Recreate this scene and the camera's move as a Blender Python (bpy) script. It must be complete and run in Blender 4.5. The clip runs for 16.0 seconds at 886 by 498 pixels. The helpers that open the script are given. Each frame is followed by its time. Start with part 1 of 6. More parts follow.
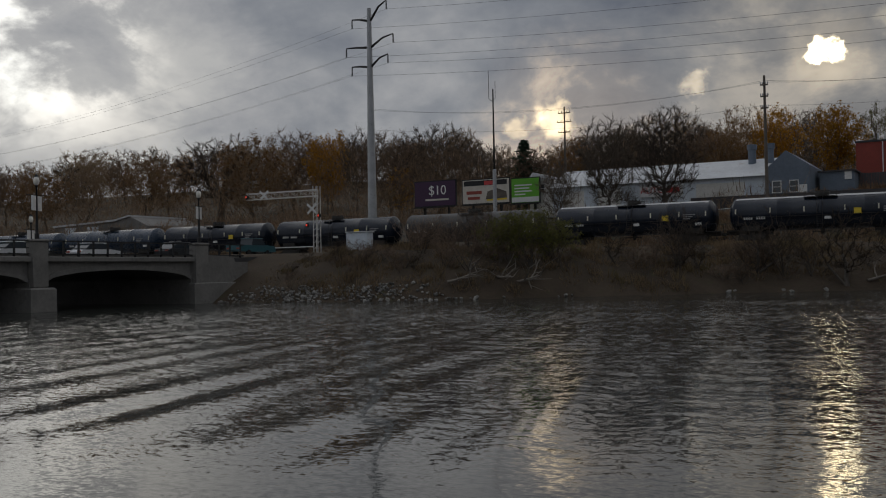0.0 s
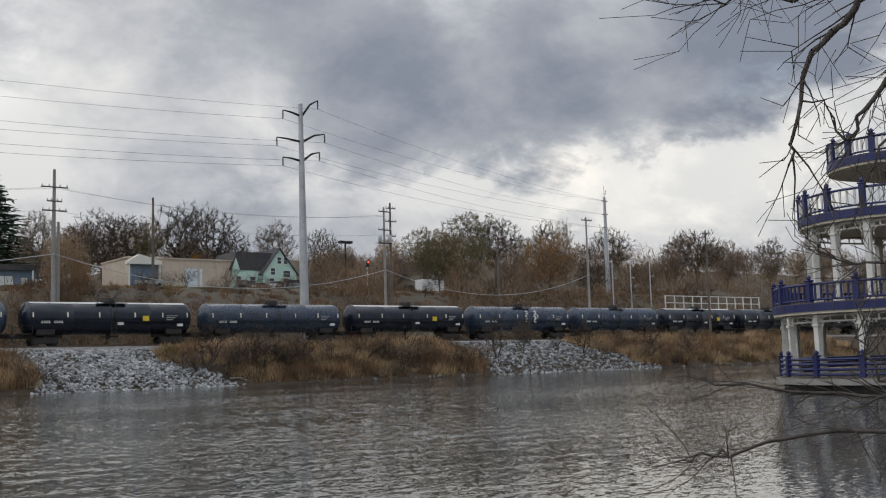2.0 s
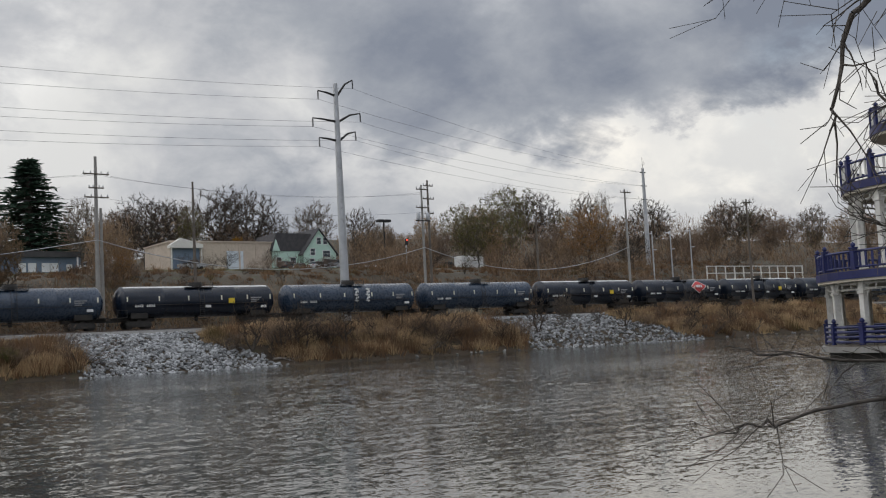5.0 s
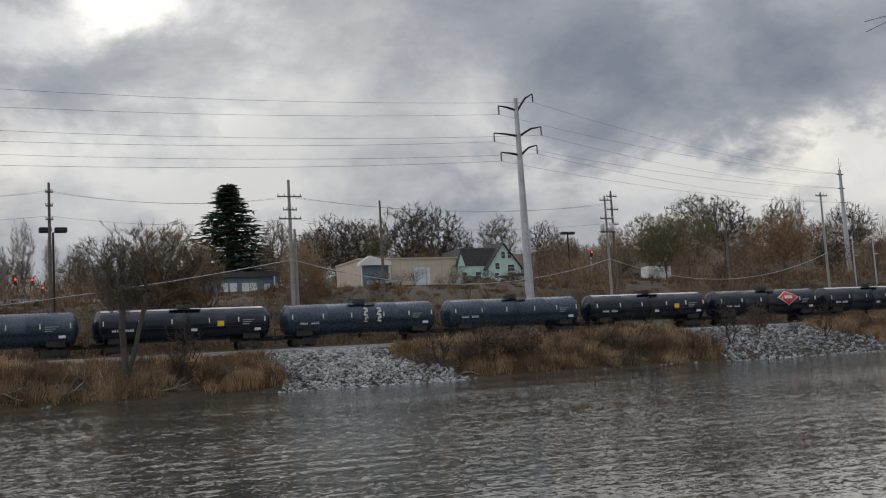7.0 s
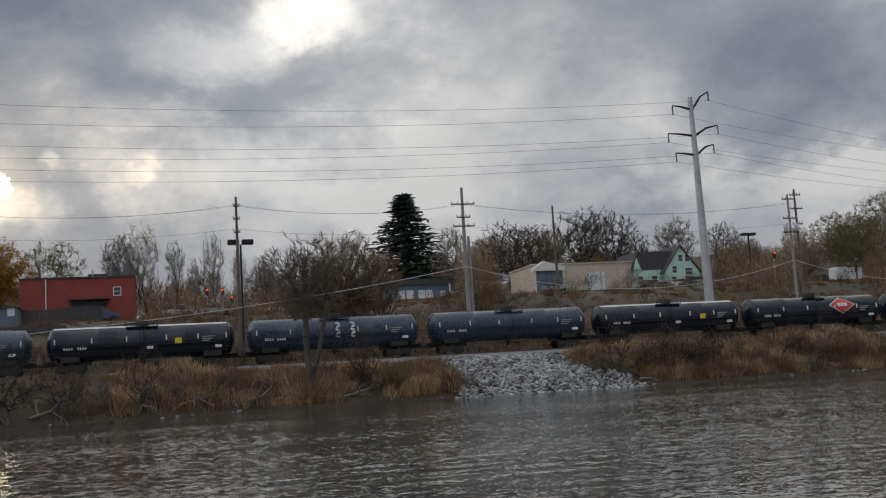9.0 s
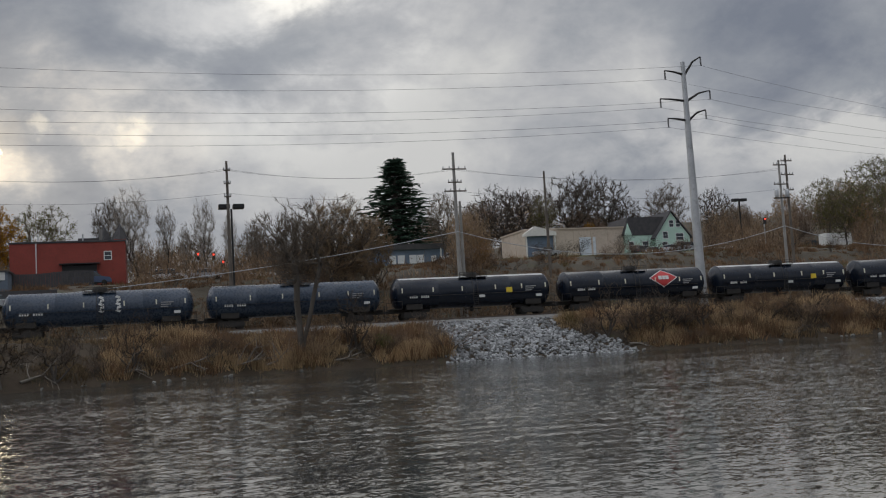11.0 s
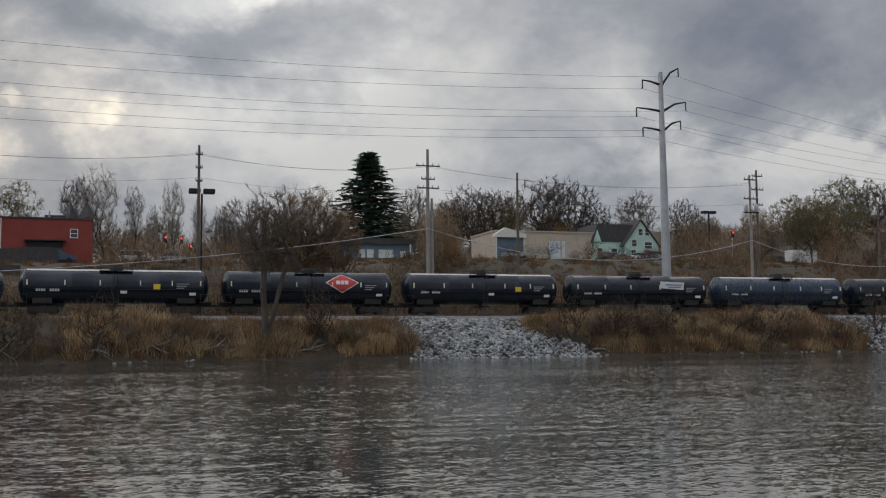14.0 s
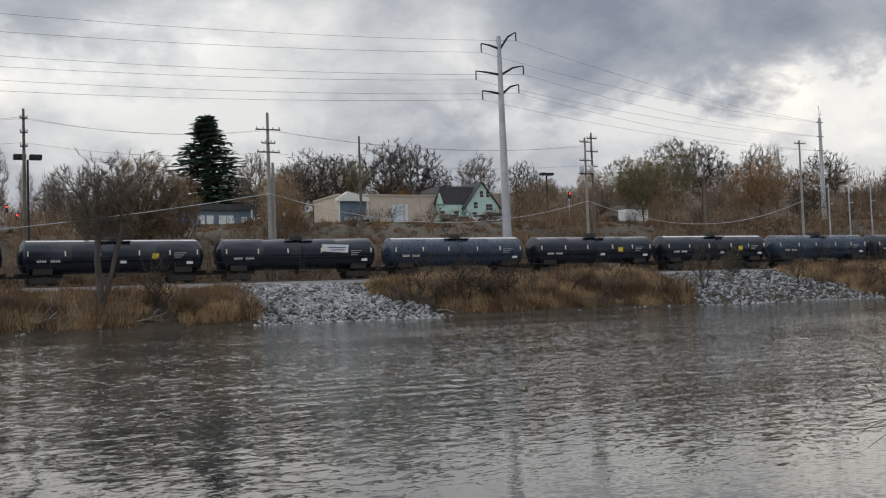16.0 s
══════════
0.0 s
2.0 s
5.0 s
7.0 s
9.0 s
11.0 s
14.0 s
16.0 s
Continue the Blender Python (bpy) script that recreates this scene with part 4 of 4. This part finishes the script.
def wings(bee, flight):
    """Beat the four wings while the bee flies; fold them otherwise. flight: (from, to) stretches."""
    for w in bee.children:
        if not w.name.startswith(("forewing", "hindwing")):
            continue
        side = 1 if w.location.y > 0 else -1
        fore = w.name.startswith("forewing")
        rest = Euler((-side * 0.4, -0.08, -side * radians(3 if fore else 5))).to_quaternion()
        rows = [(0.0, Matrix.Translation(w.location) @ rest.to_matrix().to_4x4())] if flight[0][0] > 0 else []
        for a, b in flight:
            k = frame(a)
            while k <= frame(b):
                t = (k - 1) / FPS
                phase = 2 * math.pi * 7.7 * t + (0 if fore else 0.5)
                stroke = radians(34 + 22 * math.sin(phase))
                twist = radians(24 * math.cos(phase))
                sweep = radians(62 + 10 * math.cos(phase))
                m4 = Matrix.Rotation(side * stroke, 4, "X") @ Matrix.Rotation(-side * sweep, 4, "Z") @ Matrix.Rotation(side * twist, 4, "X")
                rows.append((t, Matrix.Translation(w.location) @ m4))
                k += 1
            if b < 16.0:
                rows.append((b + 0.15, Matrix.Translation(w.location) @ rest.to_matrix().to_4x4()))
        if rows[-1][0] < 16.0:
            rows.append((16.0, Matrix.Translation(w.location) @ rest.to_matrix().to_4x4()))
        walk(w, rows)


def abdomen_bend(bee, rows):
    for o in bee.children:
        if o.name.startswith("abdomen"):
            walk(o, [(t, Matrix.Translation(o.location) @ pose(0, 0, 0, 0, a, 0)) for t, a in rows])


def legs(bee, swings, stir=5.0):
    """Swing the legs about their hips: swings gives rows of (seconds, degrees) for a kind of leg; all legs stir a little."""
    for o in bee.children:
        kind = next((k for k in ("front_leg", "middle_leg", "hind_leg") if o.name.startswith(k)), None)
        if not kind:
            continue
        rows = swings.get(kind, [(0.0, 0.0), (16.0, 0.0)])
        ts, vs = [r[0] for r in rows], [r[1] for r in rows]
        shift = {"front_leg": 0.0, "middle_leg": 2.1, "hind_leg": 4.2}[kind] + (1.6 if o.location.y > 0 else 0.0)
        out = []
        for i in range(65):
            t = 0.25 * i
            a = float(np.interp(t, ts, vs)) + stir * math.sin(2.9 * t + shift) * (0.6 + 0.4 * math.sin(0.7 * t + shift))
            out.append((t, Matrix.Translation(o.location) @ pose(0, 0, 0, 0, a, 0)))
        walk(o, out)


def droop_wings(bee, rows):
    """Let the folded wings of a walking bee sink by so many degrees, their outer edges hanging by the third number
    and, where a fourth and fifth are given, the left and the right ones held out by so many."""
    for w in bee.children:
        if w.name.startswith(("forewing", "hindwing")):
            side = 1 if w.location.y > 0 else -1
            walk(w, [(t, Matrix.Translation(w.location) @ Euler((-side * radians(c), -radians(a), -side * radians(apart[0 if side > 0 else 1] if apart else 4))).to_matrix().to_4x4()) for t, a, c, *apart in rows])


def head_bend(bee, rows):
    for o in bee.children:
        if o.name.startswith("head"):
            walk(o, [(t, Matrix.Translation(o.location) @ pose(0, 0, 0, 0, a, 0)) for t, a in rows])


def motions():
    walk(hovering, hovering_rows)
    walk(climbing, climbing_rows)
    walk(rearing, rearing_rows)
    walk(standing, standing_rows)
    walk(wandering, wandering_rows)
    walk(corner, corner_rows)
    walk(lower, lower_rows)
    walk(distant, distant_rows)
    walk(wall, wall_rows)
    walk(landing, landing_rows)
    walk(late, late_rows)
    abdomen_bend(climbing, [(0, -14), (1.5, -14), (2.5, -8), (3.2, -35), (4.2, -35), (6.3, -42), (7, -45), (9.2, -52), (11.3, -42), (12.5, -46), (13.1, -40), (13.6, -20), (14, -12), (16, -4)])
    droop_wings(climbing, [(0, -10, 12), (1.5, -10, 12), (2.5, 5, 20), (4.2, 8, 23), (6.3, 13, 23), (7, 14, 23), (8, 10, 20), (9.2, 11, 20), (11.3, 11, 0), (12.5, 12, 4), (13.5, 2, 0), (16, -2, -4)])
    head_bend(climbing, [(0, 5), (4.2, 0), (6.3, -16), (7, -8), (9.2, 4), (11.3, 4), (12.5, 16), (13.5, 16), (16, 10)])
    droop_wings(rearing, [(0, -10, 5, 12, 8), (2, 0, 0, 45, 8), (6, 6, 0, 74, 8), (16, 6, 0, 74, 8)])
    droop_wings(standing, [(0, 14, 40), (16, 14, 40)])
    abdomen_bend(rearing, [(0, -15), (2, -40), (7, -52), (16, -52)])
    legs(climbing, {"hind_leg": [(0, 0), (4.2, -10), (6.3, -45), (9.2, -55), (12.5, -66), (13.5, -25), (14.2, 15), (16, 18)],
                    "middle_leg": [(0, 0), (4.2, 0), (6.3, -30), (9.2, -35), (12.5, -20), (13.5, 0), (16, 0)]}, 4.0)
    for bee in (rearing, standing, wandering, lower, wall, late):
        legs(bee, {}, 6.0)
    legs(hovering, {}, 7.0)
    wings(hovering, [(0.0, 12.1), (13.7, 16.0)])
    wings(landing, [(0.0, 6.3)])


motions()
══════════
Do this
In the entries above, find each line with the word "frame" and copy it.

Reply
Recreate this scene and the camera's move as a Blender Python (bpy) script. It must be complete and run in Blender 4.5. The clip runs for 16.0 seconds at 886 by 498 pixels. The helpers that open the script are given. Each frame is followed by its time. Start with part 1 of 6. More parts follow.
            k = frame(a)
            while k <= frame(b):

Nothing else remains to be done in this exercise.